Матери я ничего не рассказал о своих то ли воспоминаниях, то ли видениях. И о подозрениях своих тоже молчал. Не хотел её зря тревожить и расстраивать.
Ещё через несколько дней я дождался хорошего прогноза на завтра, и решил: пора.
Матушке сказал, что хочу съездить на велосипеде туда, к пасеке. Я уже ежедневно и подолгу разъезжал по округе. Ибо лечивший меня врач рекомендовал побольше двигаться после длительного лежания в палате. Так, мол, организм быстрее восстановится после травм.
На её обеспокоенный вопрос, что я там забыл, ответил, что мне в прошлый раз там понравилось, места очень красивые.
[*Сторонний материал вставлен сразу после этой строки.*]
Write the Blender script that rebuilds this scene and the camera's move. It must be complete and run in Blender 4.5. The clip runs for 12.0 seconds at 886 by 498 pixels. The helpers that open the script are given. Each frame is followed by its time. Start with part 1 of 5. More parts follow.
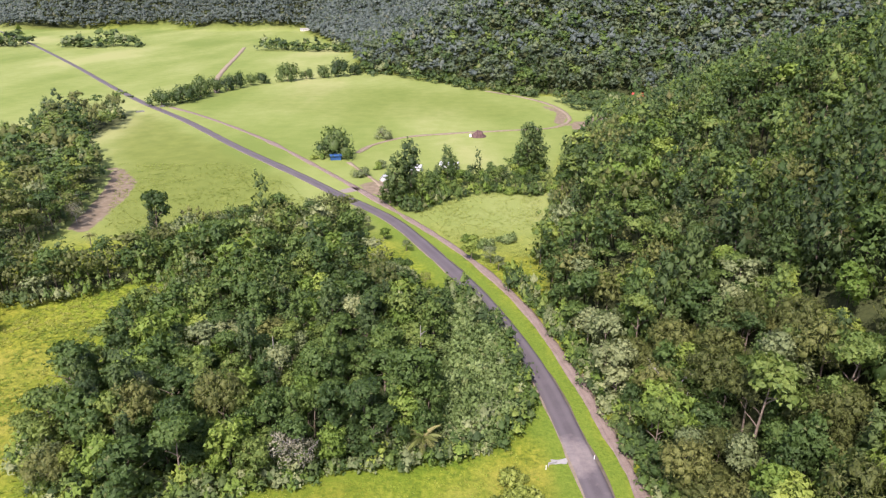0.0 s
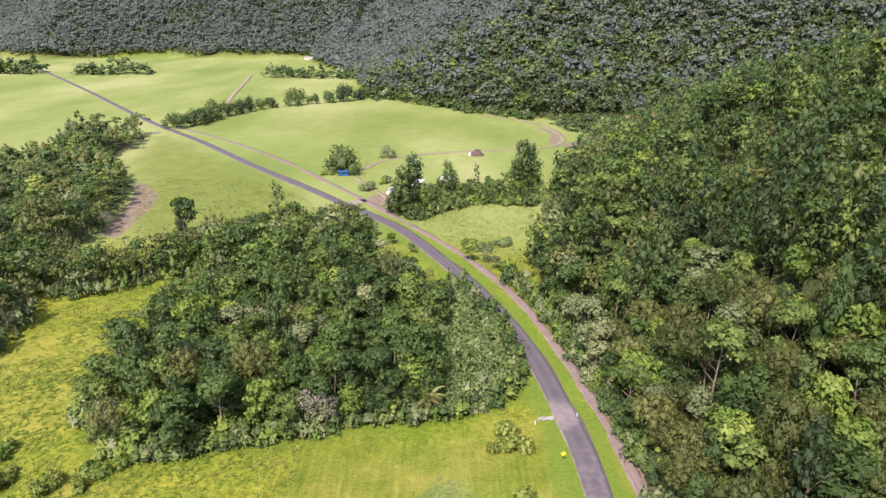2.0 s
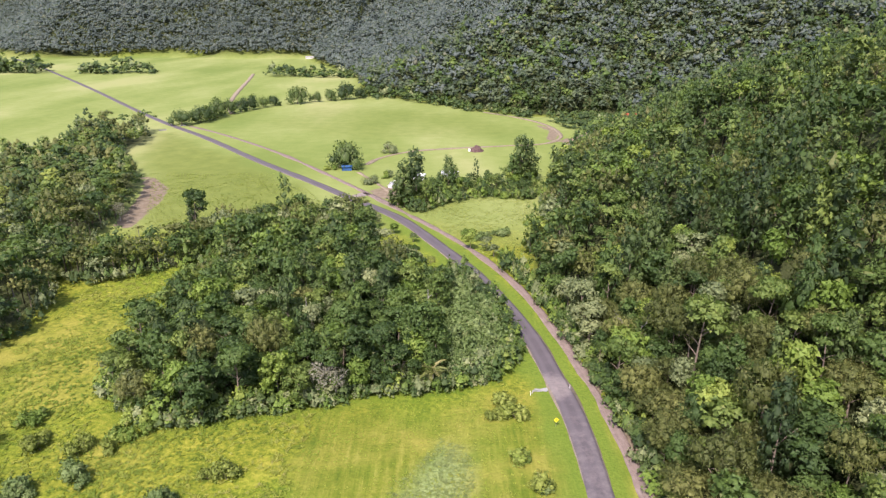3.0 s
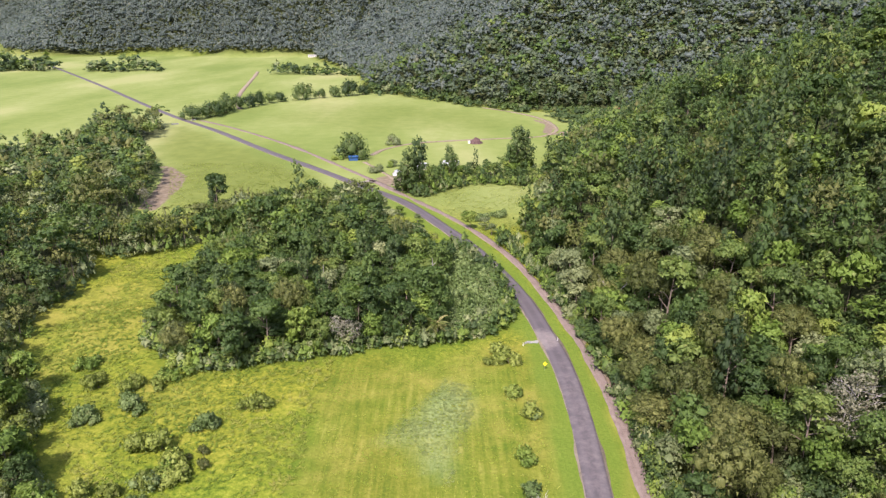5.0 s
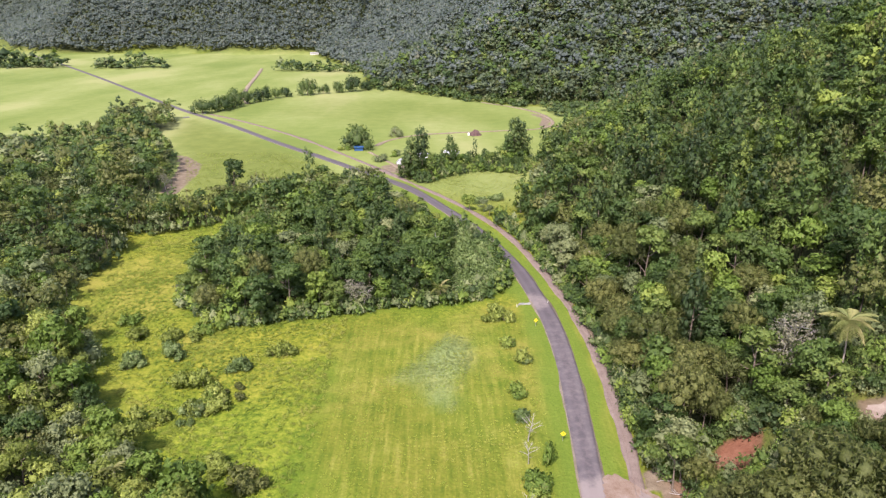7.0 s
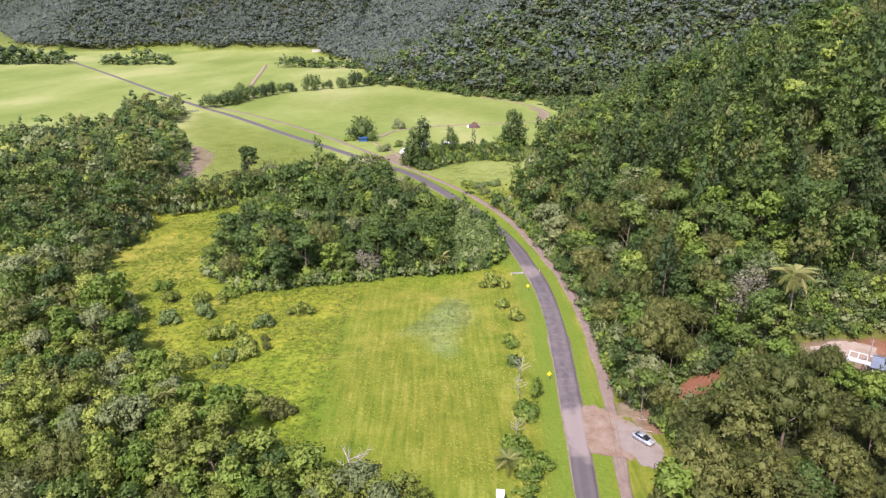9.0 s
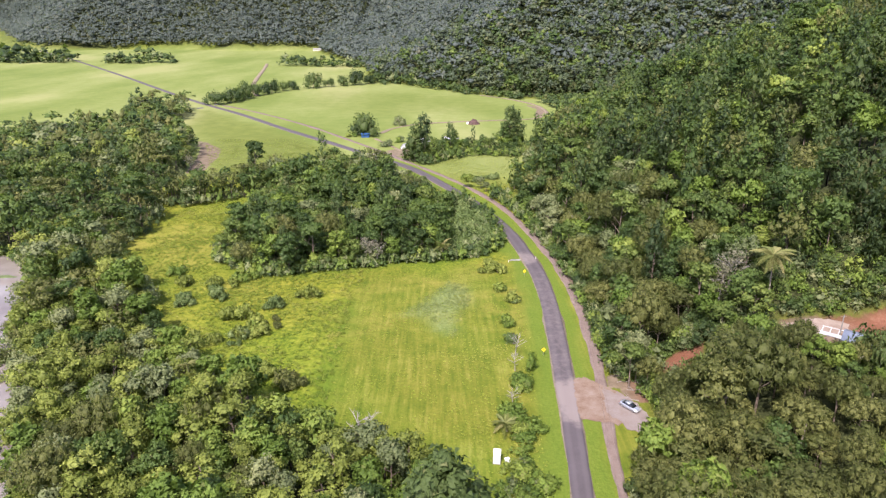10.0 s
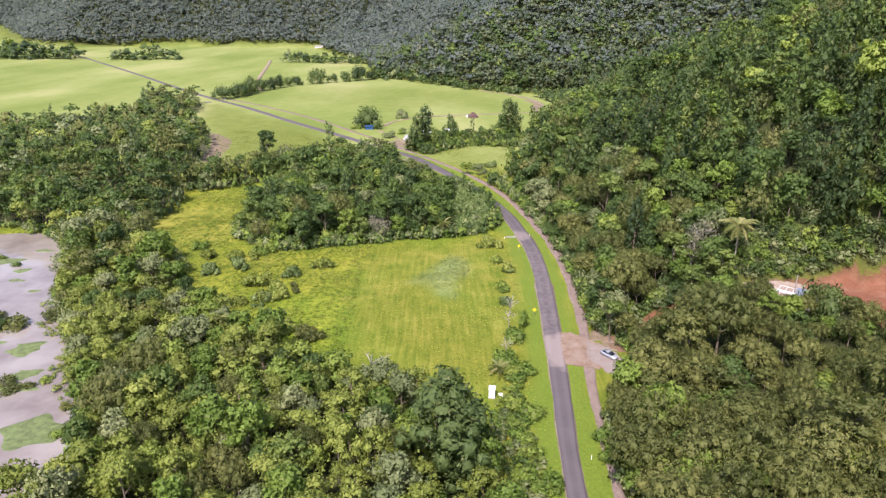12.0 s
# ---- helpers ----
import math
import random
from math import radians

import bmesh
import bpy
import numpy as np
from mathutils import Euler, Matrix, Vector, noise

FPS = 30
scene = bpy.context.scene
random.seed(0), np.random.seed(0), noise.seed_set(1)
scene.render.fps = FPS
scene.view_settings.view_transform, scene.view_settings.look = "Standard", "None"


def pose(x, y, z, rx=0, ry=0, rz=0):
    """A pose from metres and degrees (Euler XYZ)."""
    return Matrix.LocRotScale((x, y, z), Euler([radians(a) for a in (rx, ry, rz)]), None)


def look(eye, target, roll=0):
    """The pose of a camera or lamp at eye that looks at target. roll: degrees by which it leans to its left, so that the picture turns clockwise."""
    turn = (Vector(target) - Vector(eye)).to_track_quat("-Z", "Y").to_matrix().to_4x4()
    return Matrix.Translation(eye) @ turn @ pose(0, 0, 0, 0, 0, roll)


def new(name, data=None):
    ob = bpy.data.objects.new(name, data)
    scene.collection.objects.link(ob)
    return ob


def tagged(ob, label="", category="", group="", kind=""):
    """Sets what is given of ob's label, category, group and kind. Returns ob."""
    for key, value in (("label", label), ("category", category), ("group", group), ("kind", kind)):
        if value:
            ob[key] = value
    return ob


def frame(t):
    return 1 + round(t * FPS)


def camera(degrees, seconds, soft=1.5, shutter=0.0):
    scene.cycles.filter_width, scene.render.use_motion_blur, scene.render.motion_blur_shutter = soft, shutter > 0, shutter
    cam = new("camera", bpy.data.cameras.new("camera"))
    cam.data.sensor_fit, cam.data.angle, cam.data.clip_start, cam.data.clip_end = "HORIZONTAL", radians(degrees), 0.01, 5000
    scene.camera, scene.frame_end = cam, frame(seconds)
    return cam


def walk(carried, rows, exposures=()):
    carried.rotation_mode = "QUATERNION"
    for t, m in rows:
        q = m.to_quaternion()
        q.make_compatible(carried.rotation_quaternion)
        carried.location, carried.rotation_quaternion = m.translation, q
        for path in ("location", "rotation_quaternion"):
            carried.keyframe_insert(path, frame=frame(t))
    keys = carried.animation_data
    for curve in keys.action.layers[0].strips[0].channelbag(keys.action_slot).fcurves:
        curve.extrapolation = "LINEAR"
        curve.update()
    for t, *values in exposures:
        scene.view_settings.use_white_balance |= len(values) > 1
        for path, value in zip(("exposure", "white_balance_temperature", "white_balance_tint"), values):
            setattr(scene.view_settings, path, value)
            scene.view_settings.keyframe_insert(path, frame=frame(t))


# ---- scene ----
cam = camera(68.0, 12.0, 1.3)
METRES, EYE, TILT, LEAN, TURN = 130.0, 83.0, -22.4, 0.0, 0.0
ROWS = [
    (0.0, 0.0, 0.0, 0.0, 0.0, 0.0, -0.0),
    (0.5, -0.0011, -0.0362, -0.0156, -0.01, 0.95, 0.01),
    (1.0, -0.0029, -0.079, -0.0344, -0.03, 1.87, 0.01),
    (1.5, -0.0039, -0.1152, -0.0501, -0.03, 2.22, 0.03),
    (2.0, -0.0056, -0.1575, -0.0686, -0.03, 2.35, 0.05),
    (2.5, -0.0072, -0.1938, -0.0843, -0.04, 2.35, 0.05),
    (3.0, -0.009, -0.2329, -0.1021, -0.06, 2.35, 0.05),
    (5.0, -0.0166, -0.3887, -0.1702, -0.1, 2.32, 0.05),
    (5.5, -0.0182, -0.4273, -0.1873, -0.12, 2.3, 0.05),
    (6.0, -0.0199, -0.4659, -0.2041, -0.13, 2.26, 0.05),
    (6.5, -0.0218, -0.5042, -0.2211, -0.15, 2.24, 0.04),
    (7.0, -0.0234, -0.5423, -0.2376, -0.15, 2.22, 0.03),
    (9.0, -0.0281, -0.6935, -0.3029, -0.19, 2.07, 0.02),
    (9.5, -0.0295, -0.7311, -0.3193, -0.21, 2.05, 0.01),
    (10.0, -0.0313, -0.7692, -0.3358, -0.23, 2.03, -0.01),
    (10.5, -0.0329, -0.8069, -0.3519, -0.24, 1.99, -0.03),
    (11.0, -0.0343, -0.8441, -0.3679, -0.26, 1.96, -0.04),
    (11.5, -0.0355, -0.8805, -0.3836, -0.27, 1.92, -0.03),
    (12.0, -0.0369, -0.9162, -0.3988, -0.28, 1.88, -0.04),
]
walk(cam, [(t, pose(0, 0, EYE, TILT, LEAN, TURN) @ pose(METRES * x, METRES * y, METRES * z, 90 + pitch, roll, yaw)) for t, x, y, z, yaw, pitch, roll in ROWS],
     exposures=[(0.0, 1.06, 6450, 24), (12.0, 1.06, 6450, 24)])


# ---- light ----
SUN_ELEV, SUN_AZ = 54.0, -158.0     # azimuth: degrees from +y towards +x, where the sun stands
world = bpy.data.worlds.new("sky")
scene.world = world
world.use_nodes = True
wn = world.node_tree
sky = wn.nodes.new("ShaderNodeTexSky")
sky.sky_type = "NISHITA"
sky.sun_disc = False
sky.sun_elevation = radians(SUN_ELEV)
sky.sun_rotation = radians(SUN_AZ)
sky.air_density = 1.0
sky.dust_density = 2.5
wn.links.new(sky.outputs[0], wn.nodes["Background"].inputs[0])
wn.nodes["Background"].inputs[1].default_value = 0.15
sun = new("sun", bpy.data.lights.new("sun", "SUN"))
sun.data.energy = 3.9
sun.data.angle = radians(1.2)
sun.data.color = (1.0, 0.955, 0.88)
_a, _e = radians(SUN_AZ), radians(SUN_ELEV)
SUN_FROM = Vector((math.sin(_a) * math.cos(_e), math.cos(_a) * math.cos(_e), math.sin(_e)))
sun.matrix_world = look(SUN_FROM * 300, (0, 0, 0))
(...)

Узнав, что я собираюсь ехать один, она взяла с меня слово, что не поеду на то чёртово месторождение, где чуть не разбился. Я пообещал, что меня там не будет, и что вообще буду предельно осторожен.
Как потом выяснилось, после того, как я собрался, сел на велосипед и уехал, мать всё же позвонила Витькиным родителям. Она хотела уточнить, не поехал ли Витька или ещё кто-нибудь из наших общих друзей со мной. Так, на всякий случай. Она не могла знать ни о том, что с Витькой я прекратил общаться после разговора в кафе, ни тем более о причинах нашей с ним размолвки. О моей поездке сразу же узнал и Витька, потому что был в тот момент дома.